Abbott shareholders nix governance proposals

Posted April 23, 2010 at 11:31 a.m.

By Wailin Wong | Abbott Laboratories shareholders voted down two proposals seeking
greater participation in corporate governance issues at the North
Chicago company’s annual meeting.

A “say on pay” proposal, which would have allowed shareholders to hold a
yearly advisory vote about senior executive compensation, was defeated
after garnering 41 percent approval, according to a preliminary tally. A
second proposal that would have given shareholders owning more than 10
percent of common stock the ability to convene a special meeting was
also defeated after reaching just 38 percent approval.

Abbott’s board of directors had opposed both proposals, which have gained momentum in recent years and been passed at other companies. Shareholders of Schaumburg-based Motorola Inc., for example, approved in 2009 the proposal to call a special meeting.

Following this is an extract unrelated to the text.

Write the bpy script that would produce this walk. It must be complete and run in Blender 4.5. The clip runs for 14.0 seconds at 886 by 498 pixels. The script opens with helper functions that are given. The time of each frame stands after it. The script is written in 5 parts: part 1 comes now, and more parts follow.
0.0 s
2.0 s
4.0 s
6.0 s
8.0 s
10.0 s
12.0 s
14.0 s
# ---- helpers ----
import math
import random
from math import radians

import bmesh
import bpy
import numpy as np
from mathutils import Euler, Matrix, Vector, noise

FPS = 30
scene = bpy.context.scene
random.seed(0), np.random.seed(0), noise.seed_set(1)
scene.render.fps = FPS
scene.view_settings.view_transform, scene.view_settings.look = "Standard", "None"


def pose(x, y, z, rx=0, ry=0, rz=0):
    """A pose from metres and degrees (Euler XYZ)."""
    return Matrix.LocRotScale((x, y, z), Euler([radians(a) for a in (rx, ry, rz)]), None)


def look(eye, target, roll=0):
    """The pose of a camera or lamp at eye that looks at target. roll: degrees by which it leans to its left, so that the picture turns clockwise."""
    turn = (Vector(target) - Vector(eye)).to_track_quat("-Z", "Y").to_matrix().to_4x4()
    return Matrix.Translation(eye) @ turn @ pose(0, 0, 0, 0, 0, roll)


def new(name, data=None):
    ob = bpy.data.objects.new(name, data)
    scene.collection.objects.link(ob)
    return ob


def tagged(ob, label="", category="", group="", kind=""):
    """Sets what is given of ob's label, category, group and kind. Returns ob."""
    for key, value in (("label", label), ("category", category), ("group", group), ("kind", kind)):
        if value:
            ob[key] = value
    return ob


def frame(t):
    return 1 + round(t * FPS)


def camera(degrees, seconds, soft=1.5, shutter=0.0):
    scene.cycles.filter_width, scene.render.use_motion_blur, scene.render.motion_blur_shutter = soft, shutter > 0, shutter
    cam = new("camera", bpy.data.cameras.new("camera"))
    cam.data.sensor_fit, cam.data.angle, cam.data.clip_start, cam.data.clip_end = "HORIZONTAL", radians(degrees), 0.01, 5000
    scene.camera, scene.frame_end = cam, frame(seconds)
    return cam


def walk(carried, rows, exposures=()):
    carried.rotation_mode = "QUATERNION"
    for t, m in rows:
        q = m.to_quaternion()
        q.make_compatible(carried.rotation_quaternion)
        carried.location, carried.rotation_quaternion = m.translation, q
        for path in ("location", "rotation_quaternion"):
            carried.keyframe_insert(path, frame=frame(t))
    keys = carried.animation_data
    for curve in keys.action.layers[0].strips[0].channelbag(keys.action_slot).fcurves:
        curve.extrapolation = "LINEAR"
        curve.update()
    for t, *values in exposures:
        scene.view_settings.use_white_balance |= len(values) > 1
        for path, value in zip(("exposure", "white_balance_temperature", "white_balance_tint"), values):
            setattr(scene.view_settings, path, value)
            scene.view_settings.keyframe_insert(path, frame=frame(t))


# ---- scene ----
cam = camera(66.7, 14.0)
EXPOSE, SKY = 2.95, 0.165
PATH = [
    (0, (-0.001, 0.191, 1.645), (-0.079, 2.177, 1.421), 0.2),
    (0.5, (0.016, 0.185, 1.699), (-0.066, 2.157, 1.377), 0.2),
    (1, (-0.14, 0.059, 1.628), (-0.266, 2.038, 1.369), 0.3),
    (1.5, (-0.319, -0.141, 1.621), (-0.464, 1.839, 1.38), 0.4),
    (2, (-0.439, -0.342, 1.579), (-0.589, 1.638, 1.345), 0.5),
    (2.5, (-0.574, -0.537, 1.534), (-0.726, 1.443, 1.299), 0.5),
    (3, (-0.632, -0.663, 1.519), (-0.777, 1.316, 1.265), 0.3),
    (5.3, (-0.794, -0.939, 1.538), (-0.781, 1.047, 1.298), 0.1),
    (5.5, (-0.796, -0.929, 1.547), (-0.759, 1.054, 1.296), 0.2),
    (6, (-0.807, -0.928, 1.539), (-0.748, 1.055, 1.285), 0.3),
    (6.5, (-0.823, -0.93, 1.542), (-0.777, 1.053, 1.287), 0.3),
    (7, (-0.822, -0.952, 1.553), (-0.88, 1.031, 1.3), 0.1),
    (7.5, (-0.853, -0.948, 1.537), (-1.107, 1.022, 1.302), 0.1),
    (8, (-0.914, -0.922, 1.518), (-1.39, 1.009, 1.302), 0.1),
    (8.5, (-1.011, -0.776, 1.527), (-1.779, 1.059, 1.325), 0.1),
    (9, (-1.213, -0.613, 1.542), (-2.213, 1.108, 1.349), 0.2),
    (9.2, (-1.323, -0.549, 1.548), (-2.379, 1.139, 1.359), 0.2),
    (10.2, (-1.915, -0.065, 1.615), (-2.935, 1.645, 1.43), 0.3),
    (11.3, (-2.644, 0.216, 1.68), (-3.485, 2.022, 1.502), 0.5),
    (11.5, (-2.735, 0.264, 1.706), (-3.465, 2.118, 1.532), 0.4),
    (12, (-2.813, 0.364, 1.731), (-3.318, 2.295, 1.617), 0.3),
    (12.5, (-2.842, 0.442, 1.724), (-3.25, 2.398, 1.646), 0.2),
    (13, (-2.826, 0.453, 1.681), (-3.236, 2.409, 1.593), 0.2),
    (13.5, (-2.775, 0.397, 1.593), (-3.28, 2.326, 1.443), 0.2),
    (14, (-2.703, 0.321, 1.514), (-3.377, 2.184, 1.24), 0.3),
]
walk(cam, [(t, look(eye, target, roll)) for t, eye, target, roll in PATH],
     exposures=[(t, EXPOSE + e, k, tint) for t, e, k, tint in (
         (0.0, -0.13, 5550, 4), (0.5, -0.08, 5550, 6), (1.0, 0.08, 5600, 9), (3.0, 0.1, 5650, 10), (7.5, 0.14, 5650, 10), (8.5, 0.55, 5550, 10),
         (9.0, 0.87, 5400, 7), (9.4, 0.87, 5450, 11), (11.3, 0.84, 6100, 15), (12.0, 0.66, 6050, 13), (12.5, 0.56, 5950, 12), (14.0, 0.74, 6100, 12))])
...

At the annual meeting, which drew more than 1,000 shareholders to Abbott’s headquarters, Chief Executive Miles White praised the company’s financial performance and said Abbott remains “as well-positioned as any company in our industry for future success,” even taking into account the ongoing effects of health care reform.

“Throughout the process (of discussing health care reform), we have supported action to expand patient access to care while maintaining an environment that fosters innovation,” White said in prepared remarks. “We believe the new law achieves these goals — but it does impose certain costs…Health care companies like ours will also be affected on the revenue line.”

The revamping of the health care system bit into Abbott’s first-quarter profits, which the company reported this week. Abbott still posted profit of $1 billion for the period, but that was down from $1.4 billion in the first quarter of 2008.

Concerns over health care reform’s negative effect on major drug companies have dragged down their stock prices over the last week. When asked by an Abbott shareholder about the possibility of a stock split, White said the company’s share price must first hit historical levels above $60 a share and it will take time to get there. He acknowledged the downward pressure on health care-related stocks over the last week and said he believes prices will bounce back as investors more thoroughly analyze the effect of the overhaul.

“There’s nothing more frustrating than not seeing the company’s performance in the stock price,” White said.

In mid-day trade, Abbott was down 37 cents at $50.75.